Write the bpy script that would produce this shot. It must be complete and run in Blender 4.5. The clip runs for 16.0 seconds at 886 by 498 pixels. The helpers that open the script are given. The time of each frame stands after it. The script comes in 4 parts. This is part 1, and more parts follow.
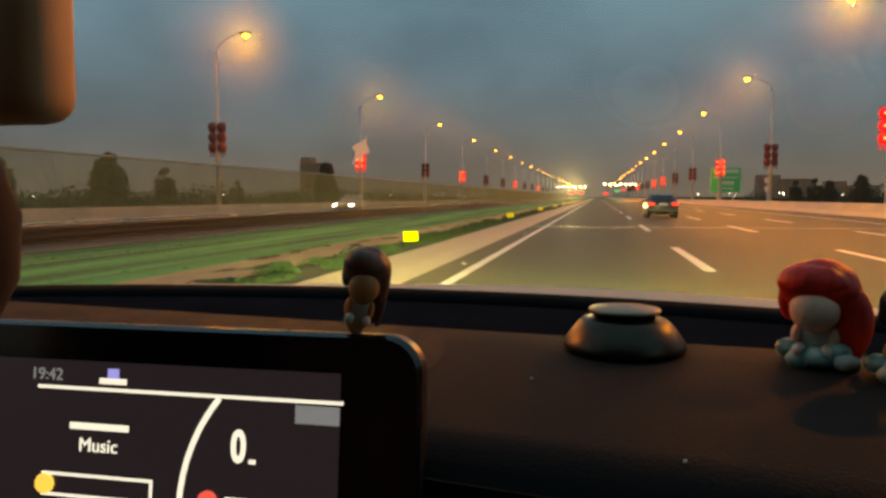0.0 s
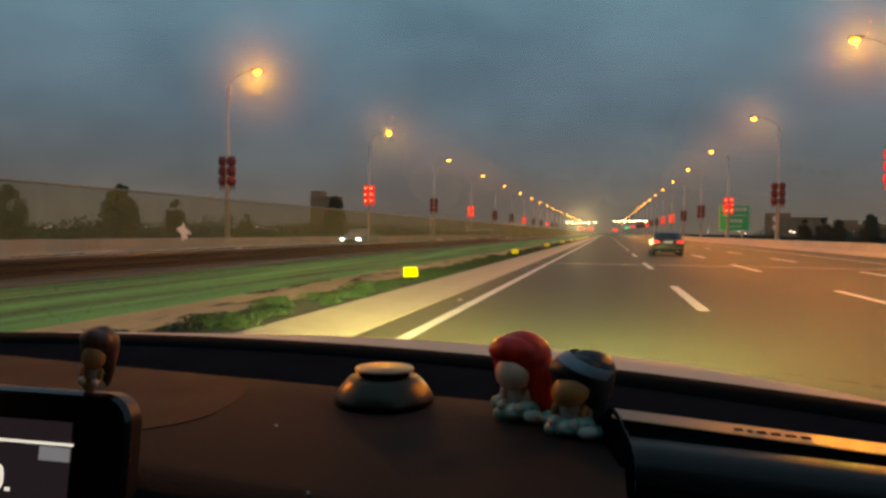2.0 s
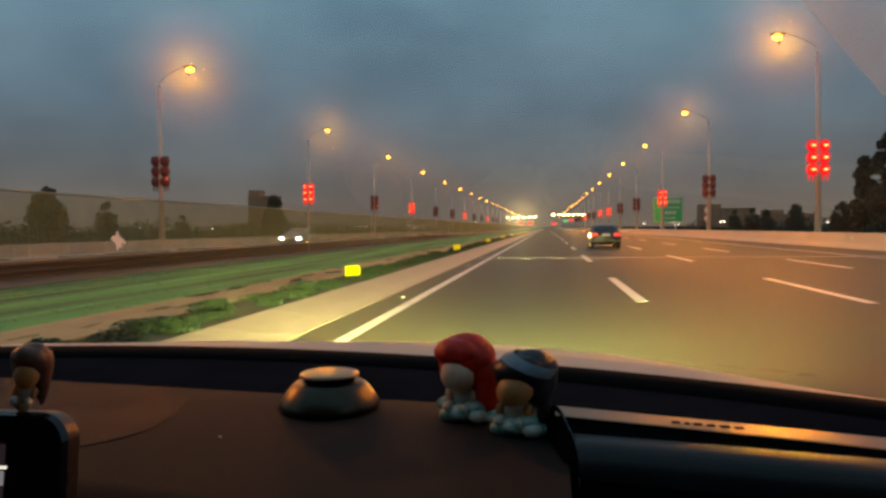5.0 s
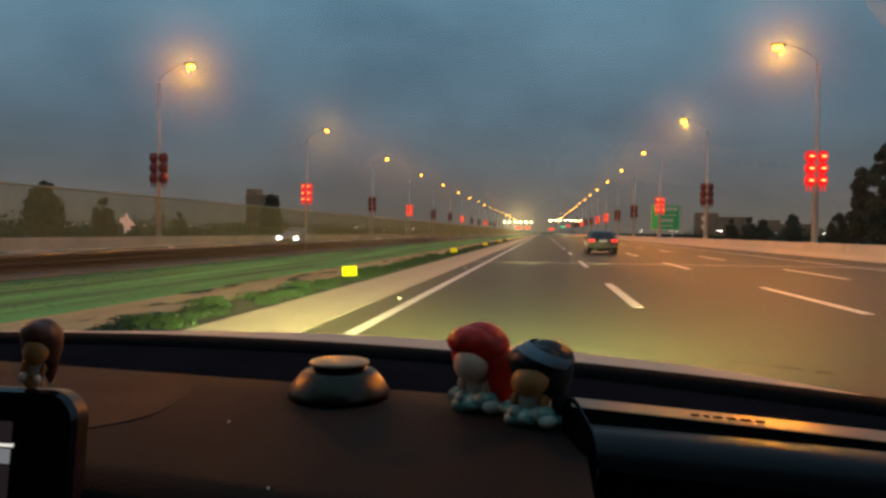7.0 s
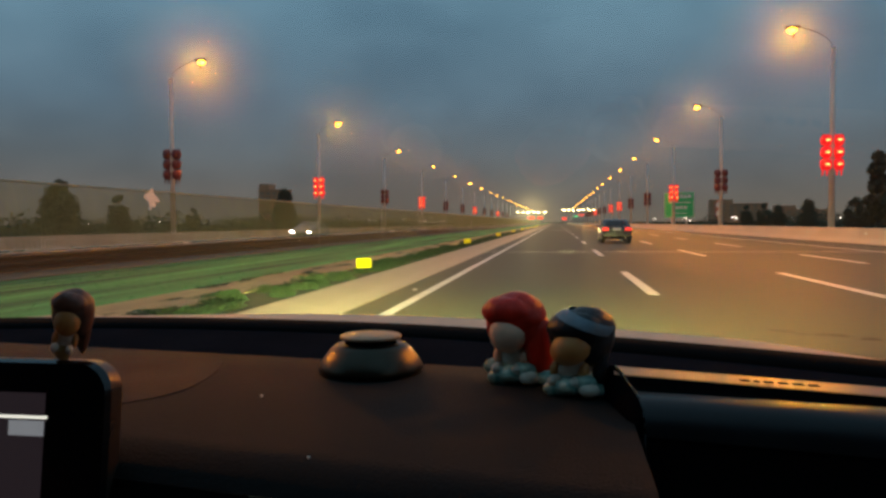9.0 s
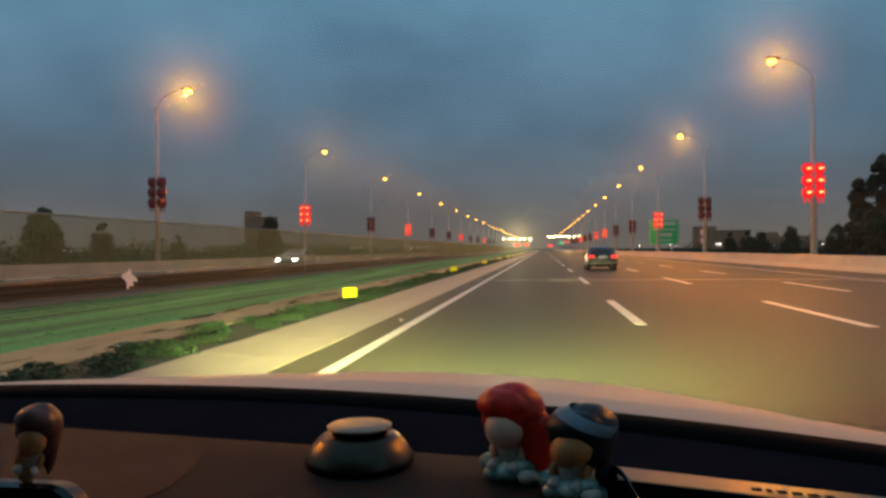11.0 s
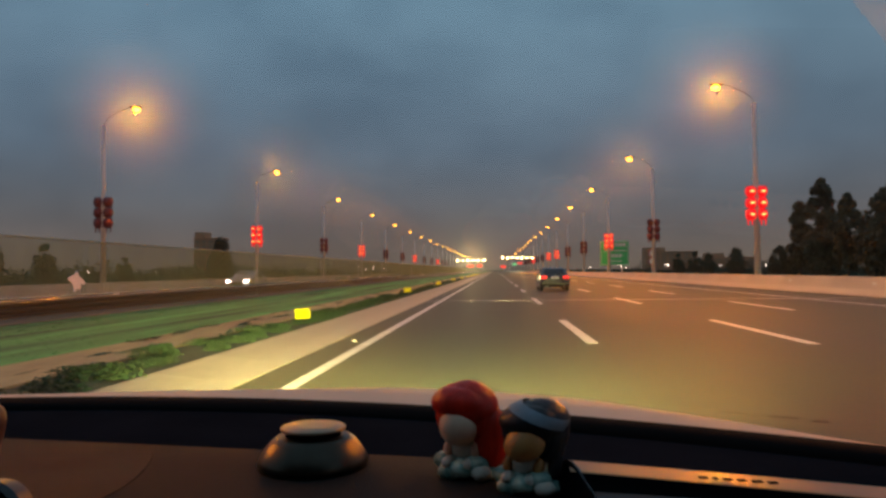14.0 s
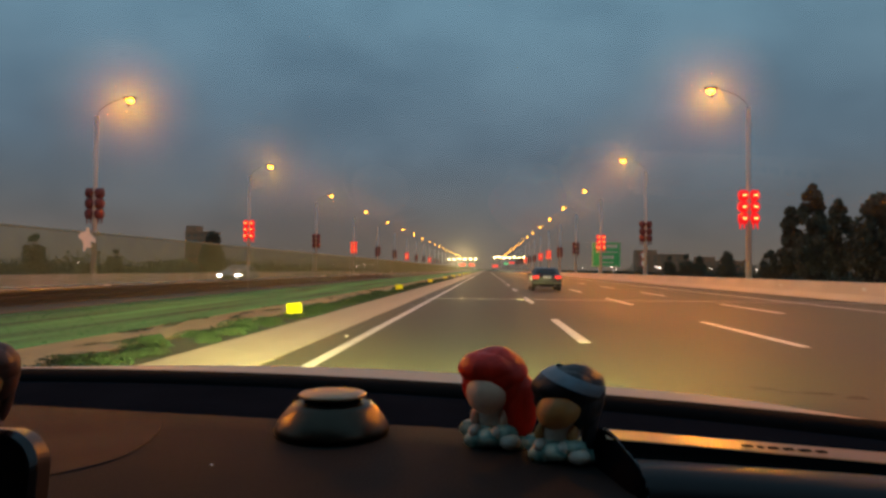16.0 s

=-=-=

#### Given task
Except for the pictures, reproduce every line exactly.

#### Expected answer
Write the bpy script that would produce this shot. It must be complete and run in Blender 4.5. The clip runs for 16.0 seconds at 886 by 498 pixels. The helpers that open the script are given. The time of each frame stands after it. The script comes in 4 parts. This is part 1, and more parts follow.
0.0 s
2.0 s
5.0 s
7.0 s
9.0 s
11.0 s
14.0 s
16.0 s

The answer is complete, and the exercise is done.